岩を降りる途中で夕日が沈んだが、岩の色が少しずつ変化するのを見ることが出来た。登った身でえらそうなことは言えないが、このエアーズロックは、アボリジニたちにとってはウルル(Uluru)と呼ばれる聖地であり、本来司祭しか登ることができないものなのだ。だから我々観光客が登るのは彼らには胸の痛むようなことなのである。それをうったえるためにカルチャーセンターができたのである。とはいえ、登りたくなるのは仕方の無いこと、もし登るのであっても、そのことを頭に入れておきたいものだ。
さて、リゾートでの食事は、久々のごはんと牛、ラムのステーキと、予定に追いついたことを祝って豪華なものとなった。ここでは仲間が流れ星を見た。ここでも星はたくさん見えた。
Yulara – Mt.Olga – Stuart Highway
1/MAR/96
今日は早起きして、エアーズロックの日の出を見る。色の変化は確かにすばらしかったが、あまりの日本人の多さに驚いた。ここまでの道のりでこれほどの日本人を見たことはなかった。いったんリゾートに戻り、今度はマウント・オルガ(Mt.Olga)へ向かう。こちらも近づくにつれ、不思議な威圧感が押し寄せてくる。車を降り、トレッキング。しかし、ここはハエの数がハンパじゃない。内陸部に入ってから少しずつ多くなってきてはいたが、ここは1番すごかった。すれ違った外人さんも「メニーフラーイ(Many flies)」と言っていた。このハエは日本でよく見るハエに比べ一回り小さい。さらに、ここまでいろいろな所でハエと戯れてきたので分かったのだが、こいつらは日本のハエのように食事に寄り付くわけではない。あえて人にたかってくるのだ。しかし不思議なことに、衣服の中でもとまる場所ととまらない場所がある。白に近い明るい部分にはとまらず、黒に近い部分に「ビッシリ」ととまる。まさに「ビッシリ」で、体を犬のように振ると、一斉に飛び立つ。とにかくうるさいのだ。あまりにひどいので、風の谷は見ずに、ここを出発した。

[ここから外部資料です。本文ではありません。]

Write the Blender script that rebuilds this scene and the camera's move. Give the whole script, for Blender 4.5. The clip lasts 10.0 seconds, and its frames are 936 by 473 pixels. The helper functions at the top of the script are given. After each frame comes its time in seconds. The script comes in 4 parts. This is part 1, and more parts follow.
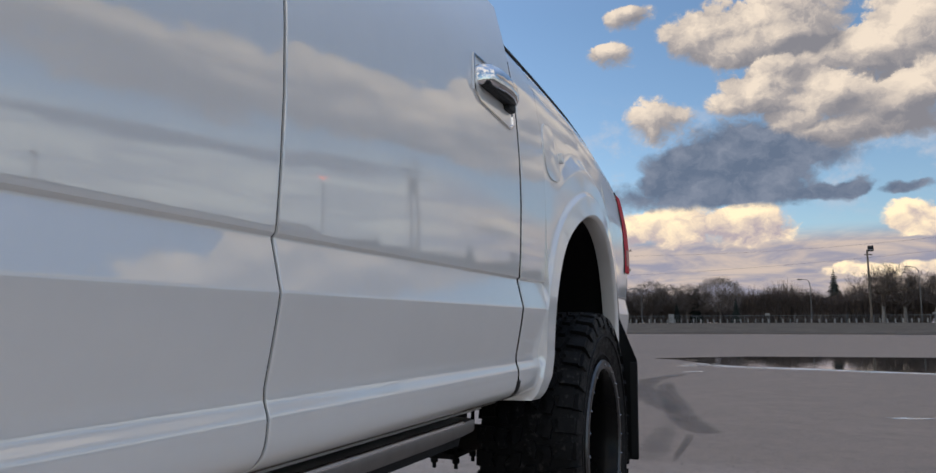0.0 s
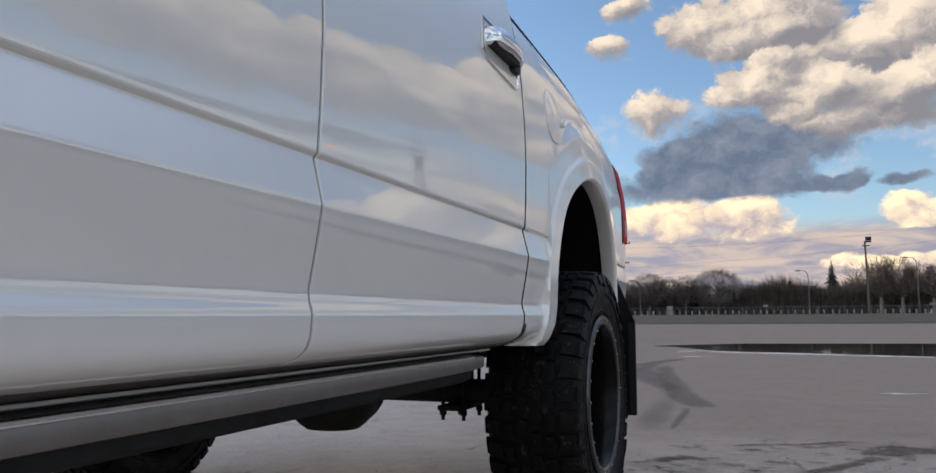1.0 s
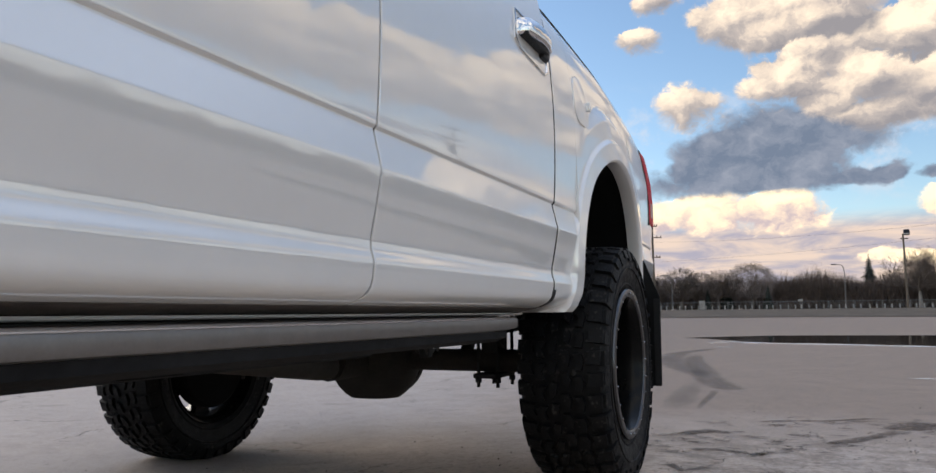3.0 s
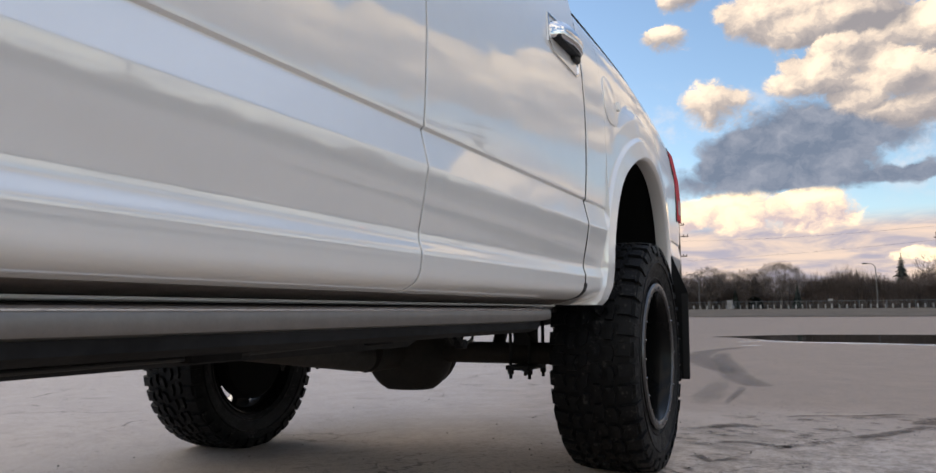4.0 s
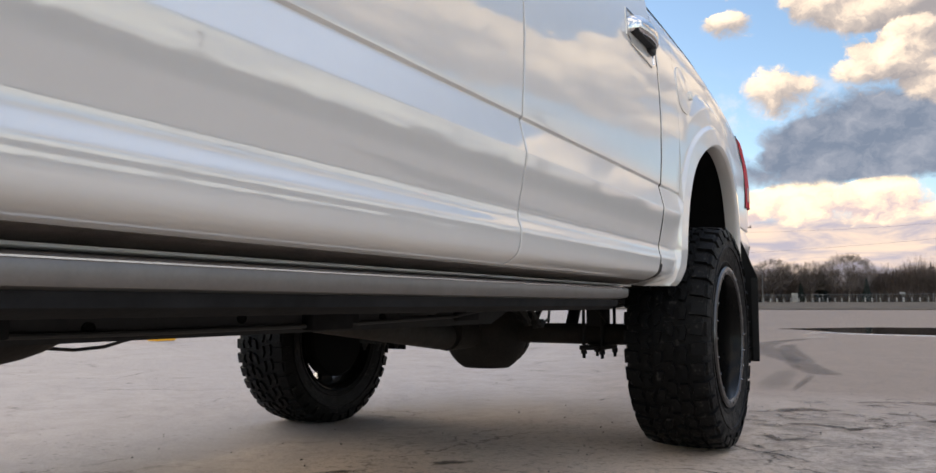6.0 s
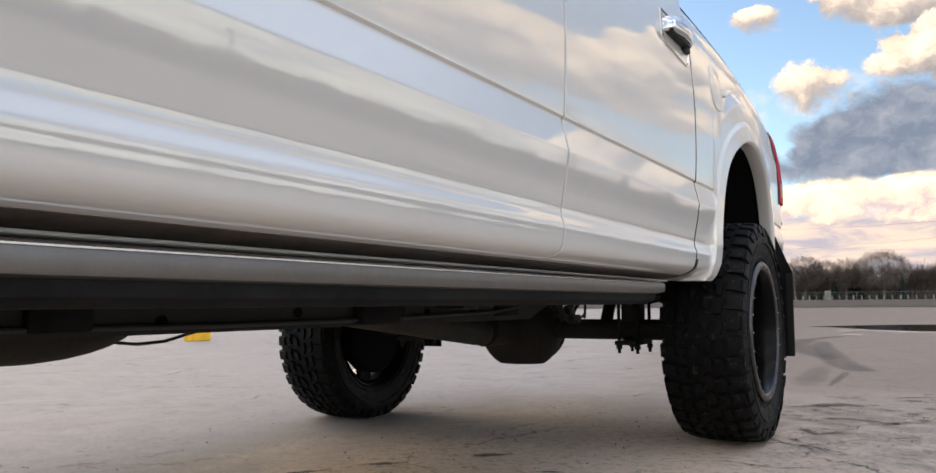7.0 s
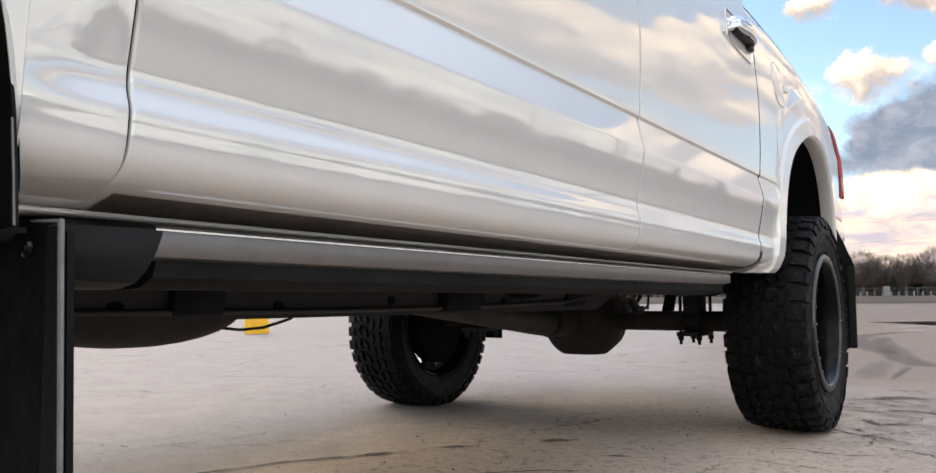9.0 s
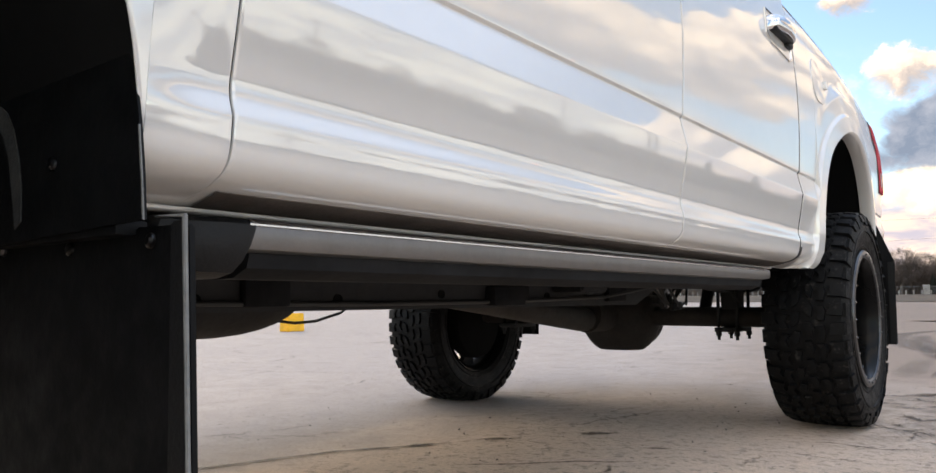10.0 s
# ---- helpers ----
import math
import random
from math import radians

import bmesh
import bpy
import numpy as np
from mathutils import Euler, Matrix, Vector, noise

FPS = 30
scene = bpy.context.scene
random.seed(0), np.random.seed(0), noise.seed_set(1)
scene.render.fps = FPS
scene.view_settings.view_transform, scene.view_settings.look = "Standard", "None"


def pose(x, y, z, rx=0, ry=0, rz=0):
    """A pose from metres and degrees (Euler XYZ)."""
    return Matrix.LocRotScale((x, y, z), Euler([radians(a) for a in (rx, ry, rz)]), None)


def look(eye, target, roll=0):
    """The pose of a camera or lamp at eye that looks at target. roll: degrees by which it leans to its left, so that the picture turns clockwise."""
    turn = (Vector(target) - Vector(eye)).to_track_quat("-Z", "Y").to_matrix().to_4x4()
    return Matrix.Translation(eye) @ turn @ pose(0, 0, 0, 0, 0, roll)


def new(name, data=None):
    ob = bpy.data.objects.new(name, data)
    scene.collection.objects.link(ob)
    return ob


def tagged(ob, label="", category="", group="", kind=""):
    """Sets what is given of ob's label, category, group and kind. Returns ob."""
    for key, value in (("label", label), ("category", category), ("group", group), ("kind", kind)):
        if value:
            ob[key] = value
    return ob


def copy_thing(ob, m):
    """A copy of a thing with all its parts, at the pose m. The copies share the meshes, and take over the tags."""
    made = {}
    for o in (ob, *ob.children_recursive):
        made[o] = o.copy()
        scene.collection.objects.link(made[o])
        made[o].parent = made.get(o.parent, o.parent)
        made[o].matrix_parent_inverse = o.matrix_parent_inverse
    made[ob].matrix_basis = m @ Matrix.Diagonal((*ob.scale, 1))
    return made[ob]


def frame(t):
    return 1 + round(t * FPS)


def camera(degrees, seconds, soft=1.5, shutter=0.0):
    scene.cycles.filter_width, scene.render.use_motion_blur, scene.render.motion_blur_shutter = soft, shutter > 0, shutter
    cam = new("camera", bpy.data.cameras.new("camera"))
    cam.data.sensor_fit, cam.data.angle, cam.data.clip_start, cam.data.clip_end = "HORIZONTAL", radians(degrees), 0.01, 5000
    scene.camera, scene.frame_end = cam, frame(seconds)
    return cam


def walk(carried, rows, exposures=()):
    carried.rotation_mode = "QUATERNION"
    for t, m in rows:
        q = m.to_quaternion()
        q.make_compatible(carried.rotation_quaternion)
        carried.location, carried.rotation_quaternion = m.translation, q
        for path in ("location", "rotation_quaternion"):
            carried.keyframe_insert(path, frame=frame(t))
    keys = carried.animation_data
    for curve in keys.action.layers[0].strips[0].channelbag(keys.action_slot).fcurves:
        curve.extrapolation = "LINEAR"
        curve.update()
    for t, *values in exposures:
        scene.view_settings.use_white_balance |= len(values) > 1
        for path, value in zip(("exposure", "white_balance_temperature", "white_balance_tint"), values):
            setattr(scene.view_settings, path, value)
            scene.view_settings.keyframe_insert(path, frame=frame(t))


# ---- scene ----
cam = camera(63.4, 10.0)
PATH = [
    (0, (1.544, -2.505, 0.778), (0.813, -0.657, 1.007), -0.1),
    (0.5, (1.552, -2.575, 0.712), (0.823, -0.726, 0.933), -0.2),
    (1, (1.563, -2.625, 0.662), (0.835, -0.774, 0.875), -0.4),
    (1.5, (1.578, -2.666, 0.629), (0.844, -0.817, 0.836), -0.5),
    (2, (1.591, -2.704, 0.606), (0.84, -0.862, 0.812), -0.5),
    (2.5, (1.604, -2.745, 0.594), (0.83, -0.912, 0.797), -0.5),
    (4, (1.626, -2.884, 0.563), (0.765, -1.09, 0.764), -0.4),
    (4.5, (1.624, -2.924, 0.554), (0.733, -1.144, 0.749), -0.3),
    (5, (1.624, -2.967, 0.542), (0.7, -1.203, 0.731), -0.2),
    (5.5, (1.624, -3.008, 0.533), (0.665, -1.263, 0.715), -0.0),
    (7, (1.623, -3.118, 0.512), (0.568, -1.428, 0.692), -0.4),
    (7.5, (1.625, -3.151, 0.51), (0.545, -1.477, 0.686), -0.3),
    (8, (1.624, -3.187, 0.506), (0.521, -1.528, 0.681), -0.3),
    (8.5, (1.622, -3.223, 0.499), (0.494, -1.58, 0.668), -0.2),
    (9, (1.622, -3.257, 0.497), (0.465, -1.635, 0.666), -0.3),
    (9.5, (1.624, -3.293, 0.49), (0.435, -1.694, 0.659), -0.4),
    (10, (1.626, -3.332, 0.486), (0.406, -1.756, 0.652), -0.3),
]
EXPOSURES = [(0, 0.14, 6140, 9), (1, 0.29, 6260, 9), (2.5, 0.56, 6460, 9), (4, 0.66, 6680, 10), (5.5, 0.80, 6800, 10), (7.5, 1.00, 7020, 10), (10, 1.25, 7040, 10)]
walk(cam, [(t, look(eye, target, roll)) for t, eye, target, roll in PATH], EXPOSURES)
SKY_STRENGTH = 0.124
sun_data = bpy.data.lights.new("sun", "SUN")
sun_data.energy, sun_data.angle, sun_data.color = 1.1, radians(40), (1.0, 0.88, 0.74)
SUN_AZ, SUN_EL = -70.0, 20.0
sun = new("sun", sun_data)
sun.matrix_world = look((40 * math.sin(radians(SUN_AZ)), 40 * math.cos(radians(SUN_AZ)), 40 * math.tan(radians(SUN_EL))), (0, 0, 0))


# ---------------------------------------------------------------- node helpers
class Nodes:
    """Short spelling for node trees."""

    def __init__(self, tree):
        self.tree = tree
        tree.nodes.clear()

    def put(self, slot, value):
        if isinstance(value, bpy.types.NodeSocket):
            self.tree.links.new(value, slot)
        elif value is not None:
            slot.default_value = value

    def node(self, kind, **inputs):
        n = self.tree.nodes.new(kind)
        for k, v in inputs.items():
            self.put(n.inputs[k.replace("_", " ")], v)
        return n

    def math(self, op, a, b=None, c=None, clamp=False):
        n = self.tree.nodes.new("ShaderNodeMath")
        n.operation, n.use_clamp = op, clamp
        for i, v in enumerate((a, b, c)):
            self.put(n.inputs[i], v)
        return n.outputs[0]

    def vec(self, op, a, b=None):
        n = self.tree.nodes.new("ShaderNodeVectorMath")
        n.operation = op
        for i, v in enumerate((a, b)):
            self.put(n.inputs[i], v)
        return n.outputs["Value"] if op in ("DOT_PRODUCT", "LENGTH") else n.outputs[0]

    def noise(self, vector, scale, detail=5.0, rough=0.55, distortion=0.0):
        n = self.node("ShaderNodeTexNoise", Vector=vector, Scale=scale, Detail=detail, Roughness=rough, Distortion=distortion)
        return n.outputs["Fac"]

    def step(self, v, lo, hi, out_lo=0.0, out_hi=1.0, smooth=True):
        n = self.tree.nodes.new("ShaderNodeMapRange")
        n.interpolation_type = "SMOOTHSTEP" if smooth else "LINEAR"
        for i, w in enumerate((v, lo, hi, out_lo, out_hi)):
            self.put(n.inputs[i], w)
        return n.outputs[0]

    def mix(self, fac, a, b, blend="MIX"):
        n = self.tree.nodes.new("ShaderNodeMix")
        n.data_type, n.blend_type = "RGBA", blend
        n.clamp_factor = True
        for i, v in ((0, fac), (6, a), (7, b)):
            if isinstance(v, tuple) and len(v) == 3:
                v = (*v, 1.0)
            self.put(n.inputs[i], v)
        return n.outputs[2]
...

オルガを出て、再びスチュアート・ハイウェイへ。南下を始めると、またもや牛の横断。ここは牛が多い。日本の牧場とはスケールの違う放し飼いなので、道端に団体さんがいたりする。親の牛はのそのそ歩くので予測はつくし、無理はしないのだが、子牛は親めがけて走って横切ってしまう。子牛には要注意だ。
クルジェラ(Kulgera)を過ぎると、もうすぐサウスオーストラリアだ。